Extract each line of the material that follows exactly and omit its pictures.

________________

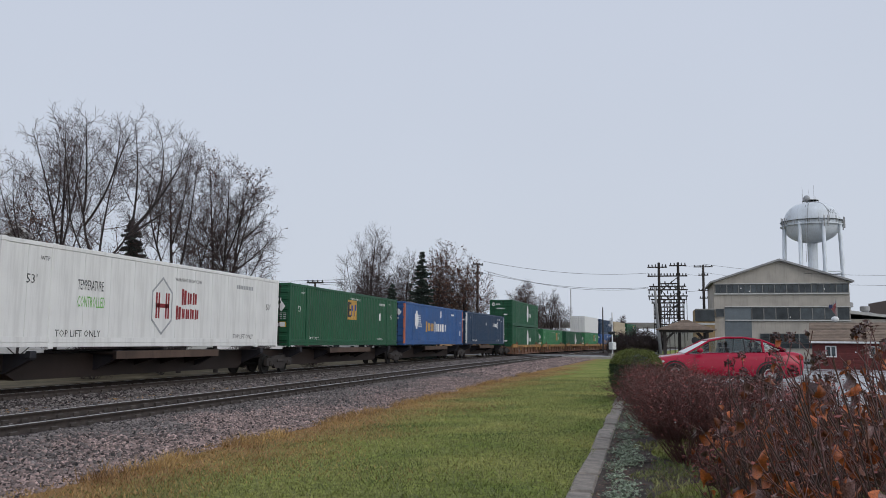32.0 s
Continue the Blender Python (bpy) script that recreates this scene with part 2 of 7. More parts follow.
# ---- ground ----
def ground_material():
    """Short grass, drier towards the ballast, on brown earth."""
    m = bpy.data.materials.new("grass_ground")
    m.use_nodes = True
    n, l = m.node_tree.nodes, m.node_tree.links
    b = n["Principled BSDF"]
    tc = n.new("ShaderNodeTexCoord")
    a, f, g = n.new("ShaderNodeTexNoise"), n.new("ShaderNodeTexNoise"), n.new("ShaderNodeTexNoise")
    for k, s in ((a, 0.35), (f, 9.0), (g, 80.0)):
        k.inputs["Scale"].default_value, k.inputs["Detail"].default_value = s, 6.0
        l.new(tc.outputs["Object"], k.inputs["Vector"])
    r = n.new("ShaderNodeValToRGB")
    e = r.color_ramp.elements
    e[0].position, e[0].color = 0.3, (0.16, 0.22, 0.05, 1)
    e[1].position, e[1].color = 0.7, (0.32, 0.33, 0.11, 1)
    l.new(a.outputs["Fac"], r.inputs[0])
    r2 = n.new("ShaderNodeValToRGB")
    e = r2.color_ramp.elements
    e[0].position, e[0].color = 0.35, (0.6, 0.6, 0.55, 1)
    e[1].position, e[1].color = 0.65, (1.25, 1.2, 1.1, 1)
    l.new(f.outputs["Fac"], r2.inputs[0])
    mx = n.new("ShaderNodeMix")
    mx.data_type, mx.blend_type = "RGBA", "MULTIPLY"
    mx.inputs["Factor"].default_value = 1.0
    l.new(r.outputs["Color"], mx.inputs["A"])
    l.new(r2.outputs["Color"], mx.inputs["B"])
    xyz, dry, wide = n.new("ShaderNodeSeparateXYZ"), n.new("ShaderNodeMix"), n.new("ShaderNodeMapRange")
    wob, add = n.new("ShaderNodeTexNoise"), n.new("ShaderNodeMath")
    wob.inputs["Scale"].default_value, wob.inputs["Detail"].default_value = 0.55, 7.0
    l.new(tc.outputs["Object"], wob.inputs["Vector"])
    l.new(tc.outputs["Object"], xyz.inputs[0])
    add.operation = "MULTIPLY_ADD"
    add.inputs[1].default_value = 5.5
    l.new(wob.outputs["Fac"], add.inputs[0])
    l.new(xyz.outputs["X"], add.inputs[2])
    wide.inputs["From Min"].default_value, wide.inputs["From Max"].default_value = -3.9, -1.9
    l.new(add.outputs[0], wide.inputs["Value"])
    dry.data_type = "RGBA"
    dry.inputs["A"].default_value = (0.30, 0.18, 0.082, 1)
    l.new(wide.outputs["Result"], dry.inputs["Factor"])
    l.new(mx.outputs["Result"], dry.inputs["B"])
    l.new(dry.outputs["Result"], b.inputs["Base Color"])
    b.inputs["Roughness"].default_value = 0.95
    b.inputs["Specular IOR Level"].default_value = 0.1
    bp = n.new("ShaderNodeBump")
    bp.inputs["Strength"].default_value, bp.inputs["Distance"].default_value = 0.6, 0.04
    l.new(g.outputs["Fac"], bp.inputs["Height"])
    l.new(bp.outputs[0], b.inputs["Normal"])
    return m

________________

▸ Complete output:
32.0 s
Continue the Blender Python (bpy) script that recreates this scene with part 2 of 7. More parts follow.
# ---- ground ----
def ground_material():
    """Short grass, drier towards the ballast, on brown earth."""
    m = bpy.data.materials.new("grass_ground")
    m.use_nodes = True
    n, l = m.node_tree.nodes, m.node_tree.links
    b = n["Principled BSDF"]
    tc = n.new("ShaderNodeTexCoord")
    a, f, g = n.new("ShaderNodeTexNoise"), n.new("ShaderNodeTexNoise"), n.new("ShaderNodeTexNoise")
    for k, s in ((a, 0.35), (f, 9.0), (g, 80.0)):
        k.inputs["Scale"].default_value, k.inputs["Detail"].default_value = s, 6.0
        l.new(tc.outputs["Object"], k.inputs["Vector"])
    r = n.new("ShaderNodeValToRGB")
    e = r.color_ramp.elements
    e[0].position, e[0].color = 0.3, (0.16, 0.22, 0.05, 1)
    e[1].position, e[1].color = 0.7, (0.32, 0.33, 0.11, 1)
    l.new(a.outputs["Fac"], r.inputs[0])
    r2 = n.new("ShaderNodeValToRGB")
    e = r2.color_ramp.elements
    e[0].position, e[0].color = 0.35, (0.6, 0.6, 0.55, 1)
    e[1].position, e[1].color = 0.65, (1.25, 1.2, 1.1, 1)
    l.new(f.outputs["Fac"], r2.inputs[0])
    mx = n.new("ShaderNodeMix")
    mx.data_type, mx.blend_type = "RGBA", "MULTIPLY"
    mx.inputs["Factor"].default_value = 1.0
    l.new(r.outputs["Color"], mx.inputs["A"])
    l.new(r2.outputs["Color"], mx.inputs["B"])
    xyz, dry, wide = n.new("ShaderNodeSeparateXYZ"), n.new("ShaderNodeMix"), n.new("ShaderNodeMapRange")
    wob, add = n.new("ShaderNodeTexNoise"), n.new("ShaderNodeMath")
    wob.inputs["Scale"].default_value, wob.inputs["Detail"].default_value = 0.55, 7.0
    l.new(tc.outputs["Object"], wob.inputs["Vector"])
    l.new(tc.outputs["Object"], xyz.inputs[0])
    add.operation = "MULTIPLY_ADD"
    add.inputs[1].default_value = 5.5
    l.new(wob.outputs["Fac"], add.inputs[0])
    l.new(xyz.outputs["X"], add.inputs[2])
    wide.inputs["From Min"].default_value, wide.inputs["From Max"].default_value = -3.9, -1.9
    l.new(add.outputs[0], wide.inputs["Value"])
    dry.data_type = "RGBA"
    dry.inputs["A"].default_value = (0.30, 0.18, 0.082, 1)
    l.new(wide.outputs["Result"], dry.inputs["Factor"])
    l.new(mx.outputs["Result"], dry.inputs["B"])
    l.new(dry.outputs["Result"], b.inputs["Base Color"])
    b.inputs["Roughness"].default_value = 0.95
    b.inputs["Specular IOR Level"].default_value = 0.1
    bp = n.new("ShaderNodeBump")
    bp.inputs["Strength"].default_value, bp.inputs["Distance"].default_value = 0.6, 0.04
    l.new(g.outputs["Fac"], bp.inputs["Height"])
    l.new(bp.outputs[0], b.inputs["Normal"])
    return m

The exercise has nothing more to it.